Jika Allah tidak membuat klaim bahwa diri-Nya baik, maka pastilah lebih mudah untuk menjelaskan keberadaan kejahatan. Namun Allah kenyataannya mengklaim diri-Nya baik. Jika Allah dibatasi kuasa-Nya sehingga Ia tidak cukup kuat untuk menghambat kejahatan, keberadaan kejahatan akan lebih mudah untuk dijelaskna. Namun Allah nyatanya mengklaim diri-Nya mahakuasa. Jika kejahatan hanya sebuah ilusi yang tidak memiliki realitas, maka masalah itu tidak akan pernah muncul. Namun kejahatan bukanlah sebuah ilusi. Ini merupakan kenyataan.
Sekarang kita menghadapi realita baik kejahatan moral (kejahatan yang dilakukan oleh agen moral yang bebas, seperti perang, kriminal, pertentangan antar golongan, diskriminasi, perbudakan, pembantaian etnis, bom bunuh diri, dan berbagai macam ketidakadilan) dan kejahatan alami (seperti hujan badai, banjir, gempa bumi, dan hal-hal serupa lainnya). Allah itu baik, dan Allah mahakuasa, namun kejahatan itu ada. Ini adalah masalah kejahatan dalam bentuk yang paling dasar.
Para pemikir ternama seperti David Hume, H.G. Wells, dan Bertrand Russel telah menyimpulkan, berdasarkan observasi mereka mengenai penderitaan dan kejahatan, bahwa Allah Alkitab tidak ada. Hume secara singkat mengatakan ketika ia menulis mengenai Allah, “Apakah Ia berkeinginan mencegah kejahatan, namun tidak dapat? Maka Ia tidak mahakuasa. Apakah Ia dapat, namun tidak ingin? Maka Ia jahat. Apakah Ia dapat maupun ingin: bagaimana bisa ada kejahatan? Jika memang ada Allah - dan Ia mahabaik dan mahakuasa - maka semua malapetaka seperti pembunuhan Hitler terhadap enam juta orang Yahudi tidak akan pernah terjadi.
Pastilah orang-orang Kristen setuju bahwa yang Hitler lakukan terhadap orang-orang Yahudi adalah kejahatan yang sangat mengerikan. Namun saya harus buru-buru mengingatkan, sebelum menyajikan pandangan alkitabiah mengenai masalah kejahatan, bahwa perlakuan mendasar mengkategorikan tingkah laku Hitler sebagai kejahatan mengangkat satu masalah filosofis yang penting. Seperti yang telah ditangkap oleh para pemikir, jika seseorang ingin mengklaim bahwa ada kejahatan di dalam dunia, pertama-tama orang itu harus bertanya dengan kriteria apa sesuatu itu dikatakan sebagai kejahatan. Bagaimana seseorang dapat mengatakan bahwa beberapa hal adalah jahat dan hal lainnya tidak? Alat pengukur moral apakah yang dipakai untuk mengukur orang maupun kejadian secara moral? Dengan proses apa kejahatan dibedakan dari kebaikan dan sebaliknya?

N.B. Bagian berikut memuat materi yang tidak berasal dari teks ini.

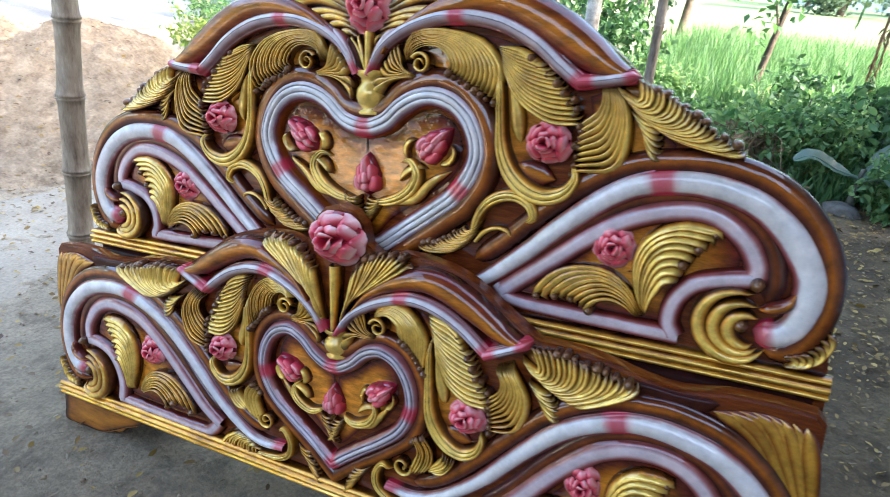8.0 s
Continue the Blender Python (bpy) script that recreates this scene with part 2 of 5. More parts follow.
m_coco_bark = earth("dark mottled palm bark", (0.05, 0.045, 0.04), (0.30, 0.28, 0.25), 14.0, 0.9, 0.95, 30.0, 0.02)
m_post = earth("bare timber post", (0.16, 0.125, 0.095), (0.34, 0.28, 0.215), 5.0, 0.4, 0.85, 40.0)
m_straw = earth("dry straw", (0.22, 0.155, 0.10), (0.52, 0.41, 0.30), 1.2, 1.0, 1.0, 12.0, 0.15)
m_stone = earth("grey stone", (0.05, 0.046, 0.040), (0.14, 0.125, 0.108), 6.0, 0.6, 0.9, 30.0)
m_sack = earth("pale plastic sack", (0.55, 0.55, 0.54), (0.72, 0.72, 0.71), 9.0, 0.5, 0.6, 20.0)
m_tin = earth("rusty roof tin", (0.10, 0.07, 0.05), (0.25, 0.20, 0.17), 1.5, 0.2, 0.7, 20.0)


def bamboo_skin(name, stops):
    m, t, b = material(name)
    c = ramp(t, noise_of(t, 3.0, 7, 0.7, (9, 9, 2.4)), list(zip((0.30, 0.44, 0.58, 0.72), stops)))
    t.links.new(c, b.inputs["Base Color"])
    b.inputs["Roughness"].default_value = 0.6
    bumped(t, b, noise_of(t, 20.0, 6, 0.7, (6, 6, 0.6)), 0.3, 0.005)
    return m


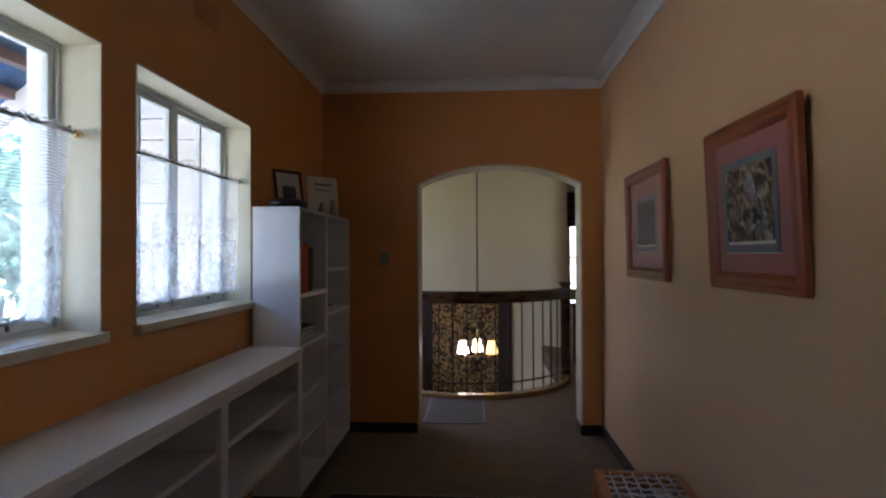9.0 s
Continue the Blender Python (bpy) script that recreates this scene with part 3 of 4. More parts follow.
# ---- shelves ----
def low_shelf():
    th = thing("wall_shelf", "long low white painted wall-hung shelf unit, empty", "shelf unit")
    x0, x1, y0, y1, z0, z1 = 1.735, 4.446, 1.99, YW - 0.002, 0.396, 0.900
    part("top", boxes((x0 - 0.008, y0 - 0.01, z1 - 0.03, x1, y1, z1), bevel=0.003), M_SHELF, th)
    part("top_rail", boxes((x0, y0, z1 - 0.068, x1, y0 + 0.02, z1 - 0.03), bevel=0.002), M_SHELF, th)
    part("bottom", boxes((x0, y0, z0, x1, y1, z0 + 0.034), bevel=0.003), M_SHELF, th)
    part("back", boxes((x0 + 0.02, y1 - 0.012, z0 + 0.034, x1, y1, z1 - 0.03)), M_SHELF, th)
    part("side_panel", boxes((x0, y0 + 0.021, z0 + 0.034, x0 + 0.02, y1, z1 - 0.03)), M_SHELF, th)
    ups = [(x0, x0 + 0.062), (2.558, 2.625), (3.43, 3.495), (x1 - 0.055, x1)]
    for a, b in ups:
        part("upright", boxes((a, y0, z0 + 0.034, b, y0 + 0.02, z1 - 0.068), bevel=0.002), M_SHELF, th)
    for a, b in ups[1:3]:
        part("divider", boxes((a + 0.02, y0 + 0.02, z0 + 0.034, b - 0.02, y1 - 0.012, z1 - 0.03)), M_SHELF, th)
    for a, b in ((x0 + 0.02, 2.58), (2.605, 3.45), (3.475, x1)):
        part("shelf_board", boxes((a, y0 + 0.022, 0.634, b, y1 - 0.012, 0.658), bevel=0.002), M_SHELF, th)


low_shelf()
TZ = {}


def bookcase():
    th = thing("bookcase", "tall white painted two-bay bookcase holding a few books", "bookcase")
    x0, x1, y0, y1, z0, z1, t = 4.450, 5.70, 2.005, YW - 0.022, 0.0, 1.69, 0.024
    m = 5.03
    part("plinth", boxes((x0 + 0.01, y0 + 0.012, FZ, x1 - 0.01, y1, 0.058), bevel=0.002), M_SKIRT, th, "dark stained plinth")
    part("side_panel", boxes((x0, y0, 0.058, x0 + t, y1, z1 - t), bevel=0.002), M_SHELF, th)
    part("side_panel", boxes((x1 - t, y0, 0.058, x1, y1, z1 - t), bevel=0.002), M_SHELF, th)
    part("divider", boxes((m - 0.02, y0, 0.082, m + 0.02, y1 - 0.01, z1 - t), bevel=0.002), M_SHELF, th)
    part("top", boxes((x0, y0, z1 - t, x1, y1, z1), bevel=0.002), M_SHELF, th)
    part("bottom", boxes((x0 + t, y0, 0.058, x1 - t, y1, 0.082), bevel=0.002), M_SHELF, th)
    part("back", boxes((x0 + t, y1 - 0.01, 0.082, x1 - t, y1, z1 - t)), M_SHELF, th)
    for z in (1.193, 0.905, 0.62, 0.365):
        part("shelf_board", boxes((x0 + t, y0, z - t, m - 0.02, y1 - 0.01, z), bevel=0.002), M_SHELF, th)
    for z in (1.33, 1.03, 0.73, 0.42):
        part("shelf_board", boxes((m + 0.02, y0, z - t, x1 - t, y1 - 0.01, z), bevel=0.002), M_SHELF, th)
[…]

Kenyataannya ialah mustahil untuk membedakan kejahatan dan kebaikan kecuali seseorang memiliki sebuah titik acuan yang tak terbatas yang benar-benar baik. Jika tidak, maka seseorang adalah seperti seorang di dalam perahu yang berada di lautan luas pada malam hari yang mendung tanpa sebuah kompas (di mana tidak ada cara untuk membedakan utara dari selatan tanpa titik acuan absolut dari jarum kompas). Lebih jauh, sebuah garis tidak dapat kita katakan bengkok jika kita tidak pernah tahu seperti apa garis yang lurus.
Titik acuan yang tak berhingga untuk membedakan kebaikan dari kejahatan dapat ditemukan hanya dalam pribadi Allah, karena Allah sendiri dapat memenuhi kriteria atau definisi benar-benar baik atau baik secara absolut. Jika Allah tidak ada, maka tidak ada standar moral yang absolut di mana seseorang berhak mengatakan bahwa sesuatu atau seseorang itu sebagai sesuatu yang jahat. Lebih spesifik lagi, jika Allah tidak ada, tidak akan ada dasar ultimat untuk mengatakan atau memutuskan, misalnya, kejahatan yang dilakukan Hitler. Dilihat dari sudut pandang demikian, realita kejahatan sebenarnya membutuhkan keberadaan Allah dan bukan malah meniadakannya.